Inflated reputation qualifications mean that MTurk’s reputation system cannot reliably separate people who provide high-quality data from those who provide low-quality data. It also means that another system is needed to selectively sample high-quality participants. CloudResearch’s Approved Participants is that alternative system—and has proven efficacy.
Since the summer of 2020, CloudResearch has been vetting participants on MTurk. To date, about 200,000 MTurk participants have completed our vetting process. People who pass our vetting measures are added to CloudResearch’s Approved Participants, those who fail are placed onto a Blocked Group, and the small number who never participate in our measures remain part of the MTurk ecosystem but do not have access to studies run through CloudResearch.
To place people on CloudResearch’s Approved Participants we rely on three types of information:
1) researcher-generated data.
2) a series of measures administered by CloudResearch to MTukers.
3) technological measures that are gathered by CloudResearch.
Collectively, these measures are aimed at identifying a participant’s level of attention and capability to accurately respond to survey items. People who demonstrate that they are unwilling or unable to provide quality data are blocked from CloudResearch-hosted studies. Meanwhile, people who provide high-quality responses are placed into CloudResearch’s Approved Participants and made available for sampling from the CloudResearch MTurk Toolkit.
In a recent paper published at Behavior Research Methods, the CloudResearch team collaborated with David Hauser, a professor of psychology at Queen’s University and someone with expertise on MTurk, to investigate data quality on MTurk.
We gathered data from 300 people in the CloudResearch Approved Participants group, 300 people in our blocked group, and 300 people on MTurk regardless of their vetted status. For the open MTurk sample we only required that participants have a 95% Approval Rating and at least 100 prior HITs completed.
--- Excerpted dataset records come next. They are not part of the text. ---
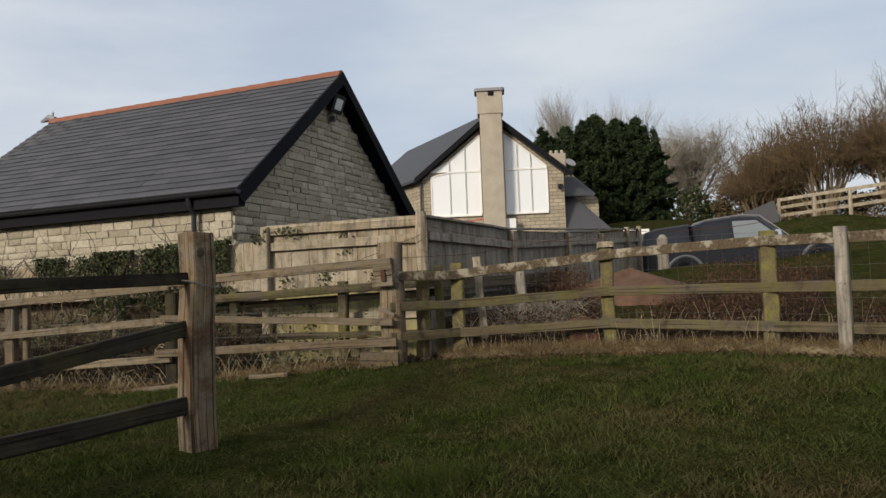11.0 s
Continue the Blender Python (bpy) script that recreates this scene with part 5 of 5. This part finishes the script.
# ---- things on the rise to the east ----
def car():
    t = thing("pickup_truck", (29.0, 1.7, 1.85), "dark blue double-cab pickup truck with a hard top", "pickup truck")
    p, u = Vector((29.0, 3.35, 0)), Vector((-0.03, -0.9995, 0))
    n = Vector((-0.9995, 0.03, 0))        # side that faces the pasture
    def at(a, o, h):
        q = p + u * a + n * o
        return (q.x, q.y, 1.74 + 0.062 * a + h)
    wide = 1.78

    def shell(name, prof, inset, material, parent, label=""):
        """A body section: a side profile, rounded over towards both flanks."""
        sh = Shape()
        m = len(prof)
        cx = sum(a for a, h in prof) / m
        cz = min(h for a, h in prof)
        for o, k in ((-wide / 2, 1.0), (-0.16, 1.0), (-0.05, 0.985), (0.0, 0.94)):
            for a, h in prof:
                tuck = inset * max(0.0, h - 1.02) if o > -0.5 else 0.0
                sh.v.append(Vector(at(cx + (a - cx) * k, o - tuck, cz + (h - cz) * k)))
        for o, k in ((-wide / 2, 1.0), (-wide + 0.16, 1.0), (-wide + 0.05, 0.985), (-wide, 0.94)):
            for a, h in prof:
                tuck = inset * max(0.0, h - 1.02)
                sh.v.append(Vector(at(cx + (a - cx) * k, o + tuck if o < -wide / 2 else o, cz + (h - cz) * k)))
        for b in (0, 4 * m):
            for r in range(3):
                for i in range(m):
                    j = (i + 1) % m
                    sh.face([b + r * m + i, b + r * m + j, b + (r + 1) * m + j, b + (r + 1) * m + i])
            sh.face([b + 3 * m + i for i in range(m)])
        return part(name, sh, material, parent, label)

    body = shell("body", [(-1.15, 0.55), (-1.18, 0.9), (-1.12, 1.08), (2.5, 1.10), (3.3, 1.07), (3.85, 0.98), (4.02, 0.8), (4.0, 0.5), (3.75, 0.42), (-1.0, 0.42)], 0.0, M_CAR, t, "dark blue metallic paint")
    cab = shell("cab", [(0.27, 1.06), (0.27, 1.62), (0.6, 1.72), (1.5, 1.76), (1.95, 1.70), (2.62, 1.08)], 0.28, M_CAR, t, "dark cab roof")
    top = shell("hard_top", [(-1.08, 1.06), (-0.95, 1.55), (-0.6, 1.64), (0.22, 1.68), (0.22, 1.06)], 0.26, M_CAR, t, "dark canopy over the load bed")

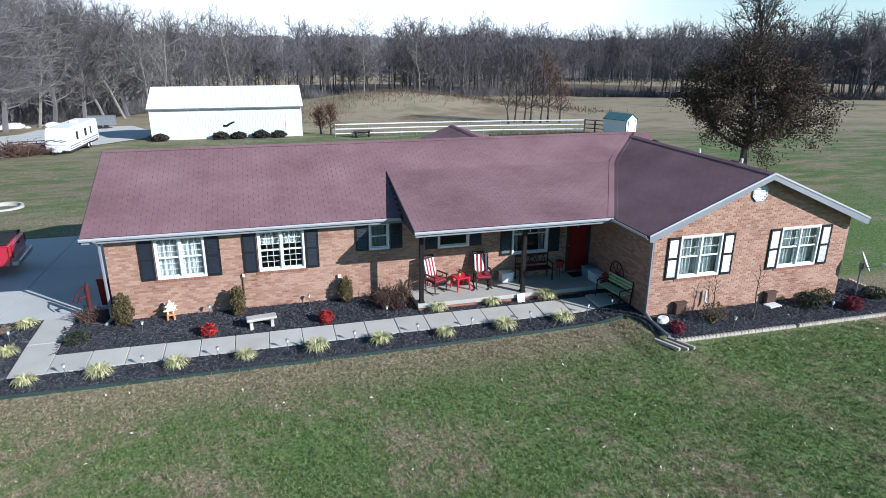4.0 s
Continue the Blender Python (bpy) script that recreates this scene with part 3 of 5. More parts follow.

We administered several measures of data quality to participants and examined the predictive validity of the Approved Participants and Blocked groups. We show just a few of the results here, but the full report can be accessed here.
Participants are often asked to read short stories, or vignettes, before answering questions. Given that this is a common task in online research, we investigated how participants performed in “mock vignettes” adapted from past research. Participants read two vignettes and answered three questions about each story for a total of six possible questions.
Participants in the Blocked group answered the fewest questions correctly followed by those in the Open MTurk group and then those in the Approved Participants group. The differences between all three groups were statistically significant.
Note: Participants were asked six questions. Numbers shown in each bar are group means. Error bars represent standard errors.
Like vignettes, attention checks are a staple within online research. We included four attention check questions with factually incorrect answers throughout our study (e.g,. “I work 28 hours in a typical workday”). Each groups’ performance on these measures is depicted below.
Generally speaking, all three groups performed well passing at least three attention checks on average. However, there were statistically significant differences between groups with participants in the Approved Participants group answering more questions correctly than either of the other two groups.
Note: Participants were asked four questions. Numbers shown in each bar are group means. Error bars represent standard errors.
The study included four well-established psychological effects like the soda framing task. In this task, participants are asked how much they would be willing to pay for a soda on a hot day. Some participants are told the soda will come from a run-down grocery store while others are told it will come from a fancy hotel resort. People typically are willing to pay more for the soda when it comes from the resort than the grocery store.
Our study replicated this effect in the Approved Participants group and the Open MTurk sample (albeit with a smaller effect size) but not in the blocked group.
Note: Scores are rank transformed averages. Error bars represent standard errors.
Before we could analyze the data in the anchoring task or other experiments with open-ended response formats, we had to extensively clean it.
In the soda task, for example, participants reported being willing to pay between $0 and $780,000 for a soda. We identified outliers (> $20) and compared implausible responses across groups. Approved Participants group gave fewer implausible responses [3.0%] than the Open Sample [18.8%] or the Blocked group [35.8%], which is itself a marker of data quality. We observed similar patterns of messy data on other measures.
We assessed cheating by presenting people with a set of political knowledge questions (e.g., how many years does a US Senate term last?) and asking them not to Google the answers. After people answered the questions, we asked them to report whether they used Google. We also used embedded data within the survey to tell if participants ever left the survey window during the political knowledge questions–a behavior that would suggest cheating.
More than 26% percent of participants in the blocked group self-reported cheating when explicitly asked not to cheat. In the open MTurk sample this number was near 15% and in the Approved Participants group the number was 3.3%. The surreptitiously recorded survey data confirmed these patterns of cheating.
CloudResearch’s Approved Participants is a vetted pool of over 100,000 participants on MTurk who provide high-quality data across a variety of measures and surveys.
Participants within the Approved Participants group match the overall demographics of MTurk and are not overly experienced–the average participant has completed less than 15 surveys. New participants are added to CloudResearch’s Approved Participants each month, and CloudResearch has the ability to selectively sample or notify participants about studies on behalf of researchers.
We like to think CloudResearch’s Approved Participants returns MTurk to where it was before fraud and other data quality problems began to plague the site in 2018, and our data indicate that using our Approved Participants yields significantly better data quality which will save researchers’ the time and effort required to sort through noisy datasets gathered from MTurk directly.